Friday, January 22, 2016

Life Imitates Art?

“Life imitates art far more than art imitates life.”     
Oscar Wilde

Real news stories:

1.    Someone found a previously unknown Olof Krans painting. It made the Galva News just in time for Krans’ birthday party. (The painting is now on display in the Bishop Hill Museum.)
2.    A 75-year-old Texas grandma swerved her car to avoid hitting an animal and went off into a ravine. She went undiscovered for 48 hours.

I think I have to disagree with Wilde’s quote, because I dreamed these ideas up for my novel—before reading about them in the newspaper. I’d like to think I was just ahead of the curve for a change.

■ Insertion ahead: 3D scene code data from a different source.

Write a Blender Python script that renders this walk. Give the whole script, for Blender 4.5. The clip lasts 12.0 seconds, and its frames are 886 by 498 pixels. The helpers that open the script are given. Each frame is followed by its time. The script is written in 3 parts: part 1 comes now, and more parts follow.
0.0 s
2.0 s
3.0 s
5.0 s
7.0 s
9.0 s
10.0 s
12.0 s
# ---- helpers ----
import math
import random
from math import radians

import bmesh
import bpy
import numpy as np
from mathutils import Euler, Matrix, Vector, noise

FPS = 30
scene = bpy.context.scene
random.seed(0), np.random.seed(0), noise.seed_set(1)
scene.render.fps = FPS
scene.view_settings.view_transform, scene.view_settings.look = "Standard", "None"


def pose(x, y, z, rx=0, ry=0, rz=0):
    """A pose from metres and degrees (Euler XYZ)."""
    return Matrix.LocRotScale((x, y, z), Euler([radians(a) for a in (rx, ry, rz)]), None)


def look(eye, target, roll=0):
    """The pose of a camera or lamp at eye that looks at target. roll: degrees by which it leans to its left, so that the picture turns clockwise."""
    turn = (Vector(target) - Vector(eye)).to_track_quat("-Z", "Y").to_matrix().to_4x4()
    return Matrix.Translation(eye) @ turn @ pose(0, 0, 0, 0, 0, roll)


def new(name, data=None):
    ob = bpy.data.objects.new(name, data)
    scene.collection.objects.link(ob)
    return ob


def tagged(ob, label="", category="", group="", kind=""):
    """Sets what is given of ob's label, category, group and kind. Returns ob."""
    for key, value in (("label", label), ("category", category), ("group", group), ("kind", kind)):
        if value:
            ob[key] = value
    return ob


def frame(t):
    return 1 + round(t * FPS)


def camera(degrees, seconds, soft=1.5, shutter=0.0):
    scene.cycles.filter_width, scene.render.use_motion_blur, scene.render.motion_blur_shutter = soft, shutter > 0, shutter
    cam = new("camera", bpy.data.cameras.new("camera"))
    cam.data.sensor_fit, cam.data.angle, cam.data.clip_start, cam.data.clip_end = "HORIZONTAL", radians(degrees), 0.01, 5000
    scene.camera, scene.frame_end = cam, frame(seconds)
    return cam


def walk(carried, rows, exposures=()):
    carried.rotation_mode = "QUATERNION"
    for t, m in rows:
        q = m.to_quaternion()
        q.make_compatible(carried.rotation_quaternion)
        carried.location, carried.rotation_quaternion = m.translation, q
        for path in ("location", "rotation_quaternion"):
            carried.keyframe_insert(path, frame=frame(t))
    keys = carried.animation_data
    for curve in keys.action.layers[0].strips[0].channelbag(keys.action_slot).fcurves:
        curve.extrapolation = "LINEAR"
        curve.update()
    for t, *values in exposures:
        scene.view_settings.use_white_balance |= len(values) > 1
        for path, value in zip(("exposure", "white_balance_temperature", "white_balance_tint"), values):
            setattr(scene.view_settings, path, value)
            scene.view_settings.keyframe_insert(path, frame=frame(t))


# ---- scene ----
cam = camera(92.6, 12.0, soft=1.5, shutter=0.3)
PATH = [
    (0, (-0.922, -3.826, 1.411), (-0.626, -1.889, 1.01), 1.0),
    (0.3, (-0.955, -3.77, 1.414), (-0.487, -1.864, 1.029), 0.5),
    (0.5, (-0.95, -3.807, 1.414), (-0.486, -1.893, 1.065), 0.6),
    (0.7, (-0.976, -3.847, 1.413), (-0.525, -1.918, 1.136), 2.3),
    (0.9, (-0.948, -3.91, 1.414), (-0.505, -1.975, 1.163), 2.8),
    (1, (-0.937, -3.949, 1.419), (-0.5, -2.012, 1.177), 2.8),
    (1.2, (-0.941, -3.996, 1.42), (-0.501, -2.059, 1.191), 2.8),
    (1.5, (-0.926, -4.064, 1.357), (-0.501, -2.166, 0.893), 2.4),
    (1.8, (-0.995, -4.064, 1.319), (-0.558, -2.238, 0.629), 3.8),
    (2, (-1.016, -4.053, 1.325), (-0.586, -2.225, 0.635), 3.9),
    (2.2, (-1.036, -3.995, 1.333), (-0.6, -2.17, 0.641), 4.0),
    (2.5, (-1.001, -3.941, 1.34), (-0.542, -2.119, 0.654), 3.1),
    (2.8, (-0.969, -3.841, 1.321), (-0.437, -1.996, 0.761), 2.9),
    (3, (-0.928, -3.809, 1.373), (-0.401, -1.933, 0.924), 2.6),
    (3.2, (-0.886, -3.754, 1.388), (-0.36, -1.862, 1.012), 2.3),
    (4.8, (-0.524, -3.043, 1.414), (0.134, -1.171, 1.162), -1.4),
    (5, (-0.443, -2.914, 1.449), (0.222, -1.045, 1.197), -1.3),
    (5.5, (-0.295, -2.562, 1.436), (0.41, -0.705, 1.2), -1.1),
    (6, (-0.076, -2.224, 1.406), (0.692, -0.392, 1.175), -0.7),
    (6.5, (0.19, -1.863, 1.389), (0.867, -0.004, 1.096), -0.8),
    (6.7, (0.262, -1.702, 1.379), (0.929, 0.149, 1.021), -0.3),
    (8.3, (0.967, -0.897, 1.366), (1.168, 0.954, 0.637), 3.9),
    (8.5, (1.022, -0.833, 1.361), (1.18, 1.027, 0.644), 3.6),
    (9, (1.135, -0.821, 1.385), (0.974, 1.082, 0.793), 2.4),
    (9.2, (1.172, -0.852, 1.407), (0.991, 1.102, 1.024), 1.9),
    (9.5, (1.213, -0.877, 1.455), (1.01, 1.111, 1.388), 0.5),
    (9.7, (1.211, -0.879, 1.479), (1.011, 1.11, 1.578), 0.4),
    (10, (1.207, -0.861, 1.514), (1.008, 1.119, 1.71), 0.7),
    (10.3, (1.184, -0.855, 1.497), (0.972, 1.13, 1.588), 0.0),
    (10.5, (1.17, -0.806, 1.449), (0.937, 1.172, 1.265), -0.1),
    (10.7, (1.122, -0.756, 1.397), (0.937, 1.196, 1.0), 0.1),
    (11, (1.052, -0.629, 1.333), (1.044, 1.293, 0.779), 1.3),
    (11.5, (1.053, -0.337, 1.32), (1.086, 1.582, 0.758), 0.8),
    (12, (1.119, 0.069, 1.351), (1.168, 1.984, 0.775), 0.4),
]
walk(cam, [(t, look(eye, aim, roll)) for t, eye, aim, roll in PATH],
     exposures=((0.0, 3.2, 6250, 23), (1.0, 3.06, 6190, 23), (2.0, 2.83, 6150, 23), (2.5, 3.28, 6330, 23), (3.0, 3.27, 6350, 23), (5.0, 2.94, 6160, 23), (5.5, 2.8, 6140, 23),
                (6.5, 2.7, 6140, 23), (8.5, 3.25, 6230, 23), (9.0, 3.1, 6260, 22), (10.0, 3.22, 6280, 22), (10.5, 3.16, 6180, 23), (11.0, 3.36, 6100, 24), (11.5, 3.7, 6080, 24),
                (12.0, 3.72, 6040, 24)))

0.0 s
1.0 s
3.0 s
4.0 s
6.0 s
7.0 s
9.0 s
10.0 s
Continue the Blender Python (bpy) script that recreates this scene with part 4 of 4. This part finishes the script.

I had a calculus professor lecture on the frequency of odd coincidences happening. The infinitesimal and improbable happens all the time if you look at it the right way. (The right way is working backwards. It’s highly unlikely to predict the rare occurrence, but you can appreciate it after it happens and then work out the equation.)  

I believe my work comes down to art imitating life. I like to use elements of the real world to shape and fill out such things as: characters, places, and situations in my fiction. I feel I’ve created something wholly new out of these bits and pieces.

Perhaps a better example would be a PBS episode of Father Brown. The Wilde quote was used with the emphasis placed on the later part—art imitating life. In that mystery, scratches and soot on the floor where used as fictional devices in a fantasy novel, but when Father Brown noticed the real scratches and soot that inspired the fantasy story—he used them to discover a secret room. Art led to solving the mystery.

Maybe it is all a matter of perspective, but I hope my art will lead to bigger things and larger themes.